ISDA published a chart comparing creditor protections in the Protocol to those in the rules (available here).

Footnotes

1 A "covered entity" includes U.S. global systemically important banking organization ("GSIB") top-tier bank holding companies, certain subsidiaries of such bank holding companies, and certain U.S. operations of foreign GSIBs. The following U.S. banking institutions have been identified as GSIBs: Bank of America Corporation, the Bank of New York Mellon Corporation, Citigroup, Inc., Goldman Sachs Group, Inc., JPMorgan Chase & Co., Morgan Stanley Inc., State Street Corporation, and Wells Fargo & Company. The following foreign banking institutions have been identified as GSIBs: Agricultural Bank of China, Bank of China, Barclays, BNP Paribas, China Construction Bank, Credit Suisse, Deutsche Bank, Groupe BPCE, Groupe Crédit Agricole, Industrial and Commercial Bank of China Limited, HSBC, ING Bank, Mitsubishi UFJ FG, Mizuho FG, Nordea, Royal Bank of Scotland, Santander, Société Générale, Standard Chartered, Sumitomo Mitsui FG, UBS, and Unicredit Group.

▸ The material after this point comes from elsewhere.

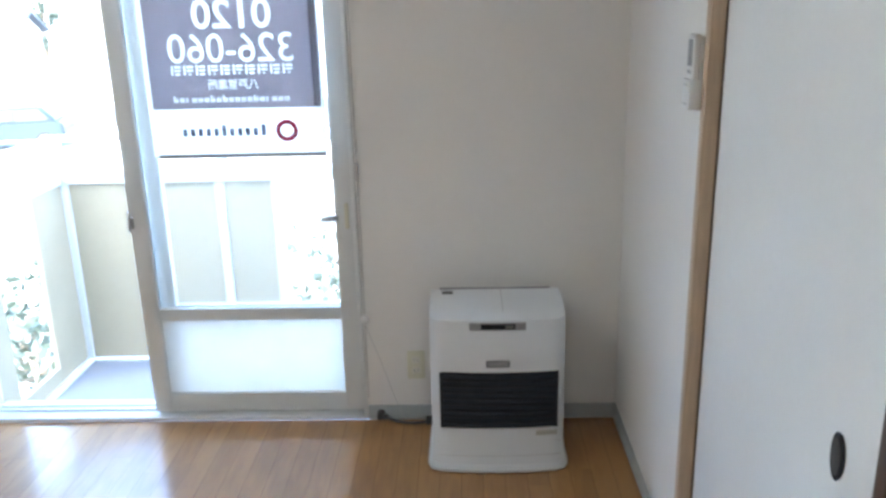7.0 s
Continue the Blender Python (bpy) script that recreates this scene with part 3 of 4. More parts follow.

2 ISDA also has published the ISDA Resolution Stay Jurisdictional Modular Protocol, which enables parties to opt into stay regimes in specific jurisdictions ("modules"). ISDA has published modules covering Germany, Japan, Switzerland and the United Kingdom; however, a U.S. module is not expected to be published and the ISDA Resolution Stay Jurisdictional Modular Protocol is not within the scope of the safe harbor available under the U.S. rules.